[Written problem]: Produce a word-for-word copy of the listing below without its pictures.

[Data]:
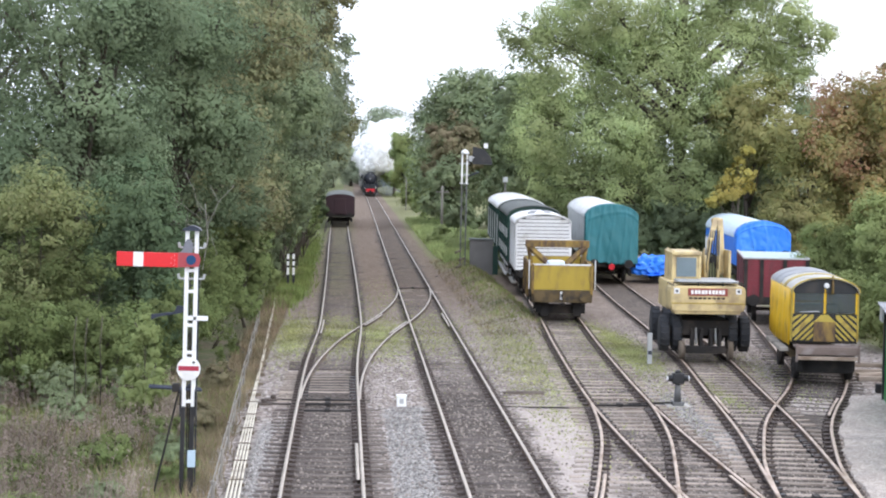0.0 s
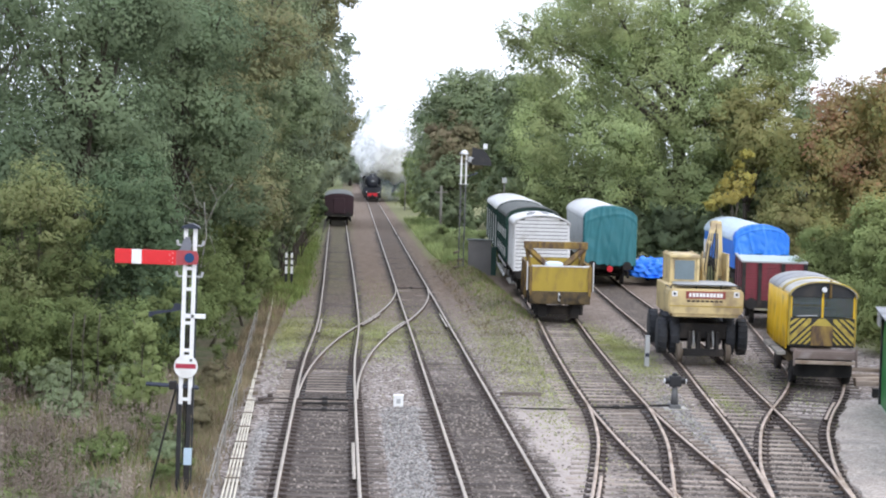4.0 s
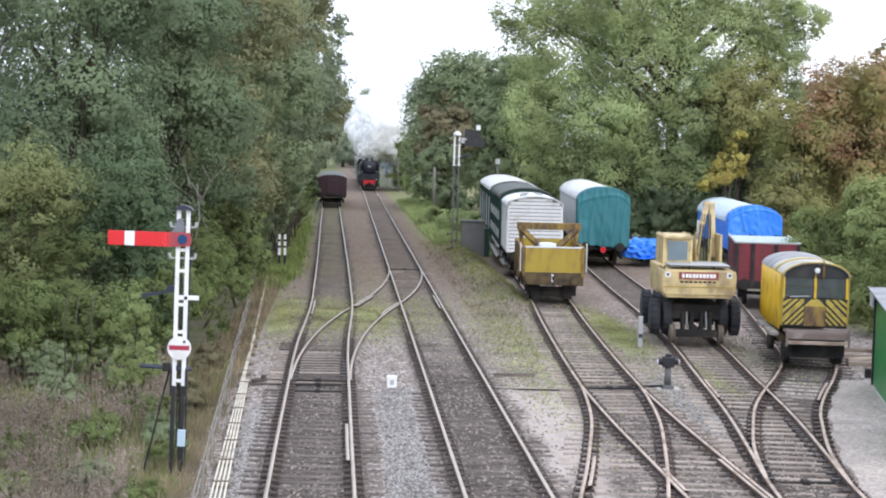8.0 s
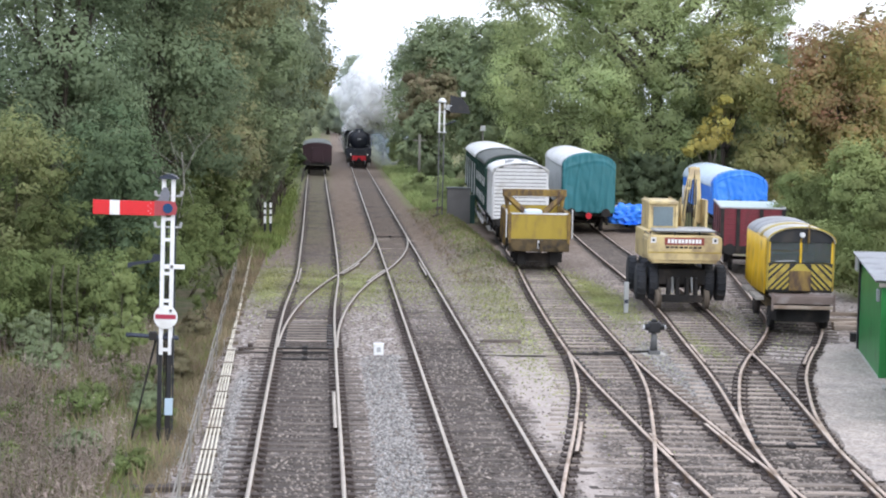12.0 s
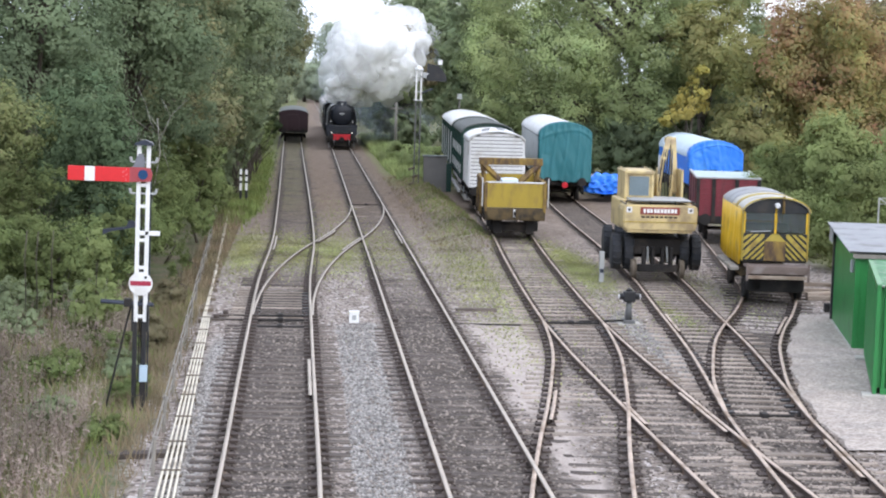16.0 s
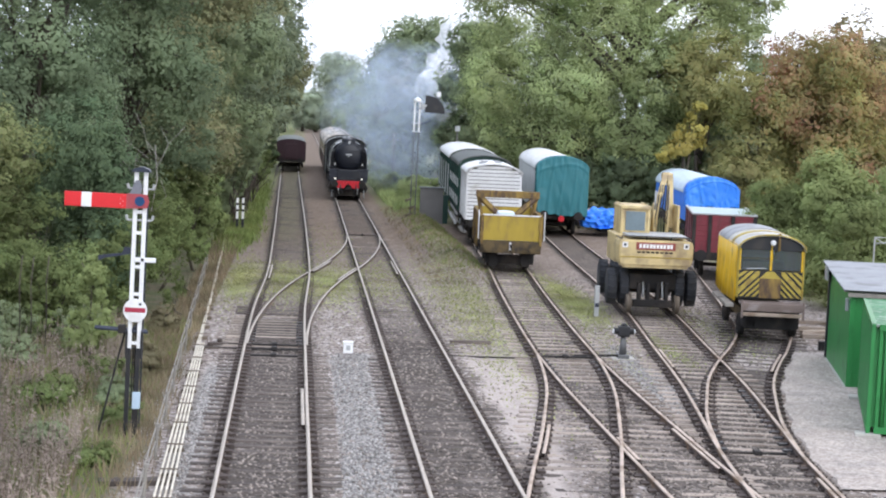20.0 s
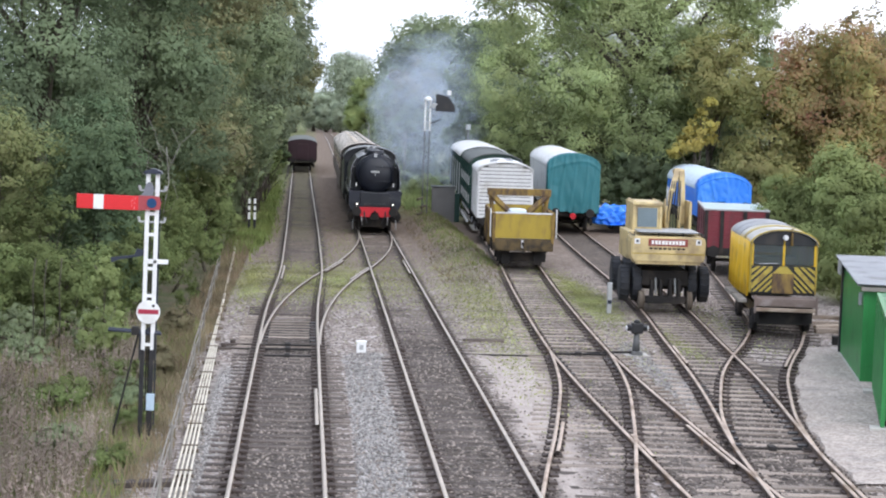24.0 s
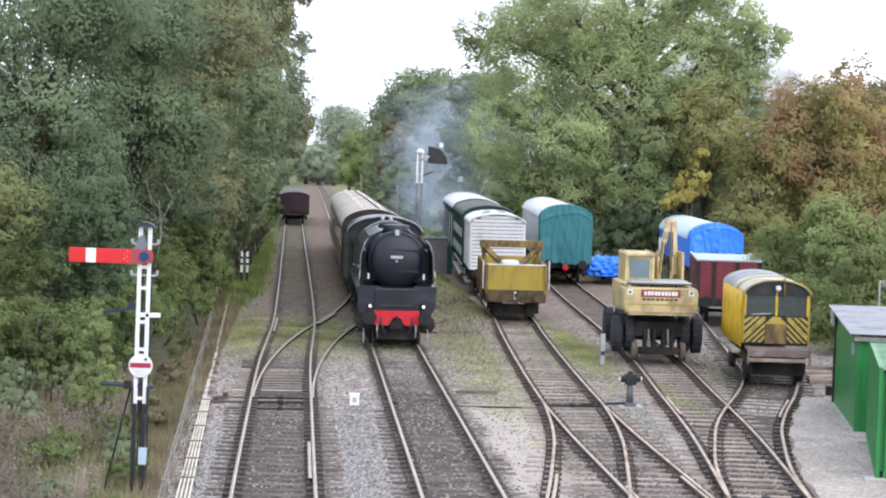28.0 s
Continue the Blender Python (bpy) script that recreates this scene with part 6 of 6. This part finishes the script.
stones("ballast_stones", "loose brown-grey ballast round the tracks", np.concatenate([patch(20000, -2.0, 9.8, 23, 60, 20, 0.006, 1.5), patch(4000, 9.5, 14, 40, 62, 21, 0.006)]), 0.035, M["gravel"], 22)
stones("fresh_ballast", "pale grey fresh ballast between the main lines", np.concatenate([patch(5600, 0.82, 1.72, 23, 41.0, 23, 0.004, 1.3), patch(2500, -2.0, -1.75, 23, 38, 24, 0.004), patch(1200, 7.9, 8.8, 34, 44, 26, 0.004)]), 0.034, M["gravel_pale"], 27)
# ---- the arriving steam train; each vehicle is built with its leading end at y = 0 ----
lo = thing("steam_locomotive", "black express steam locomotive with red buffer beam and lit lamps", "steam locomotive", pose(2.92, 267, TOP))
part("boiler", turned(mesh(), [(2.6, 0.92), (4.4, 0.92), (7.2, 0.97), (9.6, 0.98)], (0, 0, 2.76), "y", 32), M["loco"], lo)
part("smokebox", turned(mesh(), [(0.95, 0.9), (1.0, 0.94), (2.6, 0.94)], (0, 0, 2.76), "y", 32), M["smokebox"], lo)
door = part("smokebox_door", turned(mesh(), [(0.95, 0.88), (0.90, 0.85), (0.81, 0.68), (0.75, 0.34), (0.73, 0.02)], (0, 0, 2.74), "y", 32), M["smokebox"], lo)
part("number_plate", box(mesh(), -0.2, 0.2, 0.70, 0.75, 2.82, 2.91, 0.008), M["galv"], door)
part("door_dart", tube(mesh(), (0, 0.74, 2.74), (0, 0.66, 2.74), 0.035, n=8), M["galv"], door)
for z in (2.4, 3.1):
    part("hinge_strap", box(mesh(), -0.1, 0.72, 0.75, 0.79, z - 0.03, z + 0.03, 0.01), M["smokebox"], door)
part("chimney", turned(mesh(), [(3.6, 0.5), (3.72, 0.42), (3.86, 0.46), (3.88, 0.36)], (0, 1.85, 0), "z", 24), M["smokebox"], lo)
part("dome", turned(mesh(), [(3.6, 0.45), (3.8, 0.4), (3.88, 0.2), (3.9, 0.02)], (0, 5.2, 0), "z", 20), M["loco"], lo)
for s in (-1, 1):
    bm = mesh()
    prism(bm, [(s * 1.10, 1.96), (s * 1.20, 2.05), (s * 1.17, 2.95), (s * 1.06, 3.3), (s * 1.04, 3.28), (s * 1.145, 2.93), (s * 1.175, 2.07), (s * 1.08, 1.98)], 0.5, 2.5)
    bmesh.ops.recalc_face_normals(bm, faces=bm.faces[:])
    part("smoke_deflector", bm, M["loco"], lo)
    part("deflector_rail", tube(mesh(), (s * 1.215, 0.7, 2.5), (s * 1.215, 2.3, 2.5), 0.018, n=6), M["galv"], lo)
    part("running_plate", box(mesh(), min(s * 0.7, s * 1.28), max(s * 0.7, s * 1.28), 0.2, 10.0, 1.88, 1.95, 0.015), M["loco"], lo)
    part("valance", box(mesh(), s * 1.25 - 0.02, s * 1.25 + 0.02, 0.2, 10.0, 1.72, 1.9, 0.01), M["loco"], lo)
    bm = mesh()
    box(bm, min(s * 0.62, s * 1.30), max(s * 0.62, s * 1.30), 0.25, 1.3, 0.7, 1.9, 0.05)
    for v in bm.verts:
        if abs(v.co.x) > 1 and v.co.z < 0.9:
            v.co.x -= s * 0.3
    part("cylinder_casing", bm, M["smokebox"], lo)
    bm = prism(mesh(), [(s * 0.53, 1.2), (s * 0.8, 0.86), (s * 1.02, 0.86), (s * 1.25, 1.3), (s * 1.25, 1.92), (s * 1.21, 1.97), (s * 0.53, 1.97)], 0.14, 0.26)
    bmesh.ops.recalc_face_normals(bm, faces=bm.faces[:])
    part("front_panel", bm, M["panel"], lo)
    lm = part("head_lamp", box(mesh(), s * 0.86 - 0.08, s * 0.86 + 0.08, 0.0, 0.14, 1.18, 1.42, 0.02), M["black"], lo)
    part("lamp_lens", tube(mesh(), (s * 0.86, 0.0, 1.33), (s * 0.86, -0.03, 1.33), 0.038, n=14), M["lamp"], lm, "lit white lamp lens")
    part("handrail", tube(mesh(), (s * 1.02, 1.2, 3.05), (s * 1.06, 9.4, 3.1), 0.02, n=6), M["galv"], lo)
    part("nameplate", box(mesh(), s * 1.28 - 0.02, s * 1.28 + 0.04, 4.0, 5.6, 2.05, 2.35, 0.01), M["loco"], lo)
    for y in (3.6, 5.45, 7.3):
        wb_ = turned(mesh(), [(0.0, 0.94), (s * 0.13, 0.93), (s * 0.13, 0.84), (s * 0.06, 0.82), (s * 0.06, 0.2), (s * 0.14, 0.18)], (s * 0.7, y, 0.94), "x", 32)
        part("driving_wheel", wb_, M["under"], lo)
    part("coupling_rod", box(mesh(), s * 0.92 - 0.03, s * 0.92 + 0.03, 3.4, 7.5, 0.62, 0.74, 0.02), M["galv"], lo)
    part("connecting_rod", box(mesh(), s * 1.0 - 0.03, s * 1.0 + 0.03, 1.4, 5.5, 0.72, 0.84, 0.02), M["galv"], lo)
    part("guard_iron", box(mesh(), s * 0.74 - 0.03, s * 0.74 + 0.03, 0.25, 0.35, 0.08, 0.7, 0.01), M["under"], lo)
    part("step", box(mesh(), s * 1.2 - 0.12, s * 1.2 + 0.12, 0.3, 0.5, 0.45, 0.49, 0.01), M["under"], lo)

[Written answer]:
0.0 s
4.0 s
8.0 s
12.0 s
16.0 s
20.0 s
24.0 s
28.0 s
Continue the Blender Python (bpy) script that recreates this scene with part 6 of 6. This part finishes the script.
stones("ballast_stones", "loose brown-grey ballast round the tracks", np.concatenate([patch(20000, -2.0, 9.8, 23, 60, 20, 0.006, 1.5), patch(4000, 9.5, 14, 40, 62, 21, 0.006)]), 0.035, M["gravel"], 22)
stones("fresh_ballast", "pale grey fresh ballast between the main lines", np.concatenate([patch(5600, 0.82, 1.72, 23, 41.0, 23, 0.004, 1.3), patch(2500, -2.0, -1.75, 23, 38, 24, 0.004), patch(1200, 7.9, 8.8, 34, 44, 26, 0.004)]), 0.034, M["gravel_pale"], 27)
# ---- the arriving steam train; each vehicle is built with its leading end at y = 0 ----
lo = thing("steam_locomotive", "black express steam locomotive with red buffer beam and lit lamps", "steam locomotive", pose(2.92, 267, TOP))
part("boiler", turned(mesh(), [(2.6, 0.92), (4.4, 0.92), (7.2, 0.97), (9.6, 0.98)], (0, 0, 2.76), "y", 32), M["loco"], lo)
part("smokebox", turned(mesh(), [(0.95, 0.9), (1.0, 0.94), (2.6, 0.94)], (0, 0, 2.76), "y", 32), M["smokebox"], lo)
door = part("smokebox_door", turned(mesh(), [(0.95, 0.88), (0.90, 0.85), (0.81, 0.68), (0.75, 0.34), (0.73, 0.02)], (0, 0, 2.74), "y", 32), M["smokebox"], lo)
part("number_plate", box(mesh(), -0.2, 0.2, 0.70, 0.75, 2.82, 2.91, 0.008), M["galv"], door)
part("door_dart", tube(mesh(), (0, 0.74, 2.74), (0, 0.66, 2.74), 0.035, n=8), M["galv"], door)
for z in (2.4, 3.1):
    part("hinge_strap", box(mesh(), -0.1, 0.72, 0.75, 0.79, z - 0.03, z + 0.03, 0.01), M["smokebox"], door)
part("chimney", turned(mesh(), [(3.6, 0.5), (3.72, 0.42), (3.86, 0.46), (3.88, 0.36)], (0, 1.85, 0), "z", 24), M["smokebox"], lo)
part("dome", turned(mesh(), [(3.6, 0.45), (3.8, 0.4), (3.88, 0.2), (3.9, 0.02)], (0, 5.2, 0), "z", 20), M["loco"], lo)
for s in (-1, 1):
    bm = mesh()
    prism(bm, [(s * 1.10, 1.96), (s * 1.20, 2.05), (s * 1.17, 2.95), (s * 1.06, 3.3), (s * 1.04, 3.28), (s * 1.145, 2.93), (s * 1.175, 2.07), (s * 1.08, 1.98)], 0.5, 2.5)
    bmesh.ops.recalc_face_normals(bm, faces=bm.faces[:])
    part("smoke_deflector", bm, M["loco"], lo)
    part("deflector_rail", tube(mesh(), (s * 1.215, 0.7, 2.5), (s * 1.215, 2.3, 2.5), 0.018, n=6), M["galv"], lo)
    part("running_plate", box(mesh(), min(s * 0.7, s * 1.28), max(s * 0.7, s * 1.28), 0.2, 10.0, 1.88, 1.95, 0.015), M["loco"], lo)
    part("valance", box(mesh(), s * 1.25 - 0.02, s * 1.25 + 0.02, 0.2, 10.0, 1.72, 1.9, 0.01), M["loco"], lo)
    bm = mesh()
    box(bm, min(s * 0.62, s * 1.30), max(s * 0.62, s * 1.30), 0.25, 1.3, 0.7, 1.9, 0.05)
    for v in bm.verts:
        if abs(v.co.x) > 1 and v.co.z < 0.9:
            v.co.x -= s * 0.3
    part("cylinder_casing", bm, M["smokebox"], lo)
    bm = prism(mesh(), [(s * 0.53, 1.2), (s * 0.8, 0.86), (s * 1.02, 0.86), (s * 1.25, 1.3), (s * 1.25, 1.92), (s * 1.21, 1.97), (s * 0.53, 1.97)], 0.14, 0.26)
    bmesh.ops.recalc_face_normals(bm, faces=bm.faces[:])
    part("front_panel", bm, M["panel"], lo)
    lm = part("head_lamp", box(mesh(), s * 0.86 - 0.08, s * 0.86 + 0.08, 0.0, 0.14, 1.18, 1.42, 0.02), M["black"], lo)
    part("lamp_lens", tube(mesh(), (s * 0.86, 0.0, 1.33), (s * 0.86, -0.03, 1.33), 0.038, n=14), M["lamp"], lm, "lit white lamp lens")
    part("handrail", tube(mesh(), (s * 1.02, 1.2, 3.05), (s * 1.06, 9.4, 3.1), 0.02, n=6), M["galv"], lo)
    part("nameplate", box(mesh(), s * 1.28 - 0.02, s * 1.28 + 0.04, 4.0, 5.6, 2.05, 2.35, 0.01), M["loco"], lo)
    for y in (3.6, 5.45, 7.3):
        wb_ = turned(mesh(), [(0.0, 0.94), (s * 0.13, 0.93), (s * 0.13, 0.84), (s * 0.06, 0.82), (s * 0.06, 0.2), (s * 0.14, 0.18)], (s * 0.7, y, 0.94), "x", 32)
        part("driving_wheel", wb_, M["under"], lo)
    part("coupling_rod", box(mesh(), s * 0.92 - 0.03, s * 0.92 + 0.03, 3.4, 7.5, 0.62, 0.74, 0.02), M["galv"], lo)
    part("connecting_rod", box(mesh(), s * 1.0 - 0.03, s * 1.0 + 0.03, 1.4, 5.5, 0.72, 0.84, 0.02), M["galv"], lo)
    part("guard_iron", box(mesh(), s * 0.74 - 0.03, s * 0.74 + 0.03, 0.25, 0.35, 0.08, 0.7, 0.01), M["under"], lo)
    part("step", box(mesh(), s * 1.2 - 0.12, s * 1.2 + 0.12, 0.3, 0.5, 0.45, 0.49, 0.01), M["under"], lo)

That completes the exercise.